« Un travail soutenable sur toute la carrière »

entretien avec Corinne Gaudart ergonome, directrice de recherche au CNRS (Laboratoire interdisciplinaire pour la sociologie économique, Conservatoire national des arts et métiers).
par Isabelle Mahiou / avril 2020

Comment, aujourd’hui, lier pénibilité et retraite ? 
Corinne Gaudart :
La réforme des retraites est une opportunité pour réfléchir à ce que devrait être un travail soutenable. Les conditions de travail et d’emploi permettent-elles aux salariés de préserver leur santé, leur assurent-elles un parcours professionnel durable ? Il faut passer d’une approche en termes de reconnaissance de la pénibilité à un registre préventif, où la question de l’âge de cessation d’activité est liée aux conditions dans lesquelles s’est déroulé le parcours professionnel. Certes, à court terme, cela implique de prendre en compte la pénibilité pour fixer un âge de départ juste, ce qui relève plutôt de la négociation en vue d’une compensation. Mais, à moyen et long terme, la prévention passe par une transformation du travail pour que les personnes puissent, à tous les âges de la vie, poursuivre leur activité en bonne santé et acquérir des compétences. 
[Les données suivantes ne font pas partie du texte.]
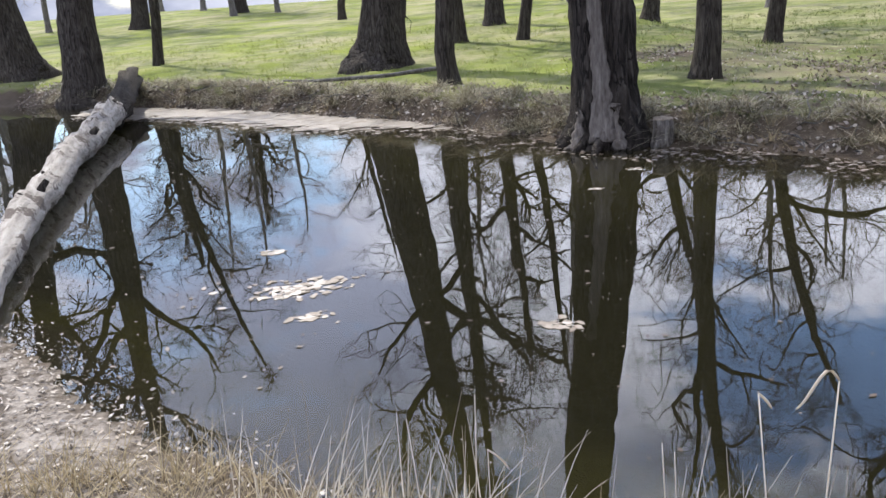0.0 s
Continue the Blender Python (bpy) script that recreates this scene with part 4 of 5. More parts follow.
double_wall("bleached_wall", -100, -42, 0.195, [0.42, 0.60, 0.74, 0.88, 1.00, 1.20], M_SNAG, 0.02, "bleached strip of outer wood", M_CHAR, jag=0.05)
double_wall("charred_wall", -96, -72, 0.225, [0.78, 0.88, 0.82], M_CHAR, 0.02, "charred black wood", foot=0.60, jag=0.07)
double_wall("charred_wall", -150, -100, 0.20, [0.35, 0.52, 0.70, 0.66, 0.52], M_CHAR, 0.04, "charred black wood", jag=0.06)
double_wall("charred_wall", -46, 4, 0.135, [1.05, 1.14, 1.22, 1.17, 1.22, 1.24], M_CHAR, 0.05, "charred black wood", jag=0.06)
double_wall("charred_wall", 2, 76, 0.175, [0.66, 0.60, 0.64, 0.56, 0.44], M_CHAR, 0.02, "charred black wood", jag=0.05)
double_wall("charred_wall", 76, 212, 0.175, [0.4, 0.5, 0.55, 0.62, 0.7, 0.9, 0.8, 0.6, 0.5], M_CHAR, 0.04, "charred black wood", jag=0.06)
double_wall("bark_flap", 2, 62, 0.235, [0.46, 0.53, 0.51, 0.54, 0.52, 0.46], M_FLAP, 0.0, "pinkish-grey flap of inner bark", foot=0.10, jag=0.06)
double_wall("bark_flap", 60, 104, 0.27, [0.54, 0.57, 0.40, 0.46, 0.36], M_BARK, 0.0, "dark edge of the bark flap", foot=0.12, jag=0.07)
g = Geo()
tube(g, smooth_line([(-0.03, 0.02, -0.3), (-0.02, 0.02, 0.3), (-0.01, 0.02, 0.6), (0.0, 0.02, 0.85), (0.03, 0.02, 1.0), (0.09, 0.02, 1.12), (0.15, 0.02, 1.19)], 5), np.interp(np.linspace(0, 1, 31), [0, 0.4, 0.6, 0.8, 1], [0.17, 0.14, 0.12, 0.11, 0.075]), 18, 0.42, rng)
part("charred_core", g, M_CHAR, snag)
g = Geo()
tube(g, smooth_line([(0.02, -0.04, 0.50), (0.08, -0.05, 0.58), (0.11, -0.04, 0.66), (0.09, -0.02, 0.72)], 4), [0.05, 0.07, 0.08, 0.085, 0.085, 0.08, 0.08, 0.075, 0.07, 0.06, 0.05, 0.04, 0.02], 12, 0.4, rng)
part("charred_core", g, M_CHAR, snag)
for k in range(11):
    g = Geo()
    p = np.array([-0.10 + 0.026 * k, rng.uniform(-0.07, 0.05), 1.02 + 0.012 * k])
    tip = p + (rng.uniform(-0.02, 0.05), 0, rng.uniform(0.08, 0.17))
    tube(g, [p, (p + tip) / 2 + rng.normal(size=3) * 0.012, tip], [0.034, 0.024, 0.008], 6, 0.5, rng)
    part("splinter", g, M_SNAG if k in (1, 5) else M_CHAR, snag)

for x, y, h in ((7.9, 2.98, 0.16), (7.8, 2.74, 0.15), (7.74, 2.6, 0.24)):
    st = thing("stub", x, y, -0.05, "small dark splintered stub in the shallows", "stump", "stubs in the shallows")
    for k in range(6):
        a = 6.28 * k / 6 + rng.uniform(-0.4, 0.4)
        q = np.array([0.045 * math.cos(a), 0.045 * math.sin(a), 0])
        hk = h * rng.uniform(0.35, 1.15) + 0.04
        g = Geo()
        tube(g, [q * 1.5, q + (0, 0, hk * 0.5), q * 1.1 + (*rng.normal(size=2) * 0.015, hk)], [0.03, 0.026, rng.uniform(0.006, 0.016)], 6, 0.5, rng)
        part("splinter", g, M_WEATHERED if k % 3 == 0 else M_BARK, st)


def lying_log(name, pts, r, label, mat, seed, rough=0.2, n=26, squash=0.85, group="", bits=5, lump=0.12):
    rng = np.random.default_rng(seed)
    pts = np.array(pts, float)
    o = pts.mean(0)
    o[2] = 0
    turn = math.atan2(pts[-1][1] - pts[0][1], pts[-1][0] - pts[0][0])
    root = thing(name, *o, label, "log", group, rz=math.degrees(turn))
    line = in_log(smooth_line(pts, 10), o, turn)
    g = Geo()
    wood_lump(g, line, np.interp(np.linspace(0, 1, len(line)), np.linspace(0, 1, len(r)), r), n, rng, rough, squash=squash, lump=lump)
    log_body = part("log", g, mat, root)
    for _ in range(bits):
        f = rng.uniform(0.1, 0.85)
        p, t = along(line, f)
        t = t / np.linalg.norm(t)
        rad = np.interp(f, np.linspace(0, 1, len(r)), r)
        sd = np.cross(t, (0, 0, 1.0)) * rng.choice([-1, 1]) * rad * 0.7 + np.array([0, 0, rad * rng.uniform(0.35, 0.75)])
        g = Geo()
        tube(g, [p + sd - t * 0.25, p + sd * 1.06, p + sd + t * rng.uniform(0.2, 0.5)], [0.02, rad * 0.22, 0.012], 6, 0.3, rng)
        part("bark_ridge", g, mat, log_body)
    return root


lying_log("driftwood_log", [(9.74, -1.62, 0.06), (9.84, -1.85, 0.11), (10.15, -2.35, 0.15), (10.6, -3.05, 0.14), (10.98, -3.65, 0.17), (11.22, -4.08, 0.17)],
          [0.10, 0.21, 0.25, 0.235, 0.17, 0.15, 0.14, 0.04], "thick cracked grey log lying at the water's edge", M_LOG, 21, 0.18, 48, 0.82, bits=10, lump=0.2)
lying_log("rotten_log", [(15.1, -5.9, 0.30), (15.12, -6.2, 0.32), (15.15, -6.6, 0.28)], [0.12, 0.16, 0.10], "dark rotten butt of a fallen trunk in the grass", M_LOG, 22, 0.45, 22)
lying_log("rotten_log", [(15.2, -6.6, 0.25), (15.15, -7.4, 0.27), (15.2, -8.4, 0.25), (15.15, -9.6, 0.17)], [0.09, 0.13, 0.12, 0.10, 0.05], "thin rotten grey trunk half hidden in dry grass", M_LOG, 23, 0.4, 18)
lying_log("rotten_log", [(15.1, -9.5, 0.13), (15.1, -10.0, 0.19), (15.05, -10.5, 0.17)], [0.06, 0.14, 0.10], "broken pale end of a rotten trunk near the water", M_LOG, 20, 0.5, 18)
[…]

Qu’implique cette transformation ? 
C. G. :
Tout d’abord, d’élargir notre conception de la santé au travail à la possibilité de se développer : la santé se construit aussi dans l’exercice professionnel, notamment à travers l’extension des compétences. Ensuite, il faut dépasser une analyse purement macro des effets sélectifs du travail par catégories d’âge ou par métiers pour s’intéresser aux processus de vieillissement à l’échelon individuel à travers les itinéraires. Intégrer le travail concret dans une politique de prévention passe par l’articulation de ces deux approches, quantitative et qualitative. Enfin, élargir notre définition de la pénibilité est une nécessité. Il existe un premier niveau de facteurs physiques, bien établis par l’épidémiologie et souvent repérés par le document unique d’évaluation des risques ; le compte de prévention de la pénibilité en liste certains. Mais d’autres facteurs sont évacués, en particulier les facteurs de risques psychosociaux. De plus, la pénibilité peut être ressentie dans une situation de travail qui n’est pas évaluée « pénible » d’un point de vue épidémiologique, mais qui provoque des troubles infrapathologiques [douleurs, fatigue, difficultés à faire des gestes précis, NDLR] agissant sur la possibilité de durer dans son poste. 

Comment procéder ? 
C. G. :
Il est indispensable d’articuler politiques publiques au niveau intermédiaire – branche ou entreprise – et compréhension fine à l’échelle des situations de travail. On ne part pas de zéro. Il existe des connaissances et des acteurs dans les entreprises, les institutions de prévention, les réseaux de chercheurs… qui peuvent être mobilisés pour soutenir des expérimentations dans le cadre d’actions concertées. Améliorer les conditions de travail, limiter les expositions trop longues, repenser les parcours : ces actions peuvent être négociées au plus près des spécificités des secteurs d’activité. En retour, ces expériences alimenteraient l’élaboration de règles et de modalités d’accompagnement des branches professionnelles, en lieu et place de dispositifs descendants.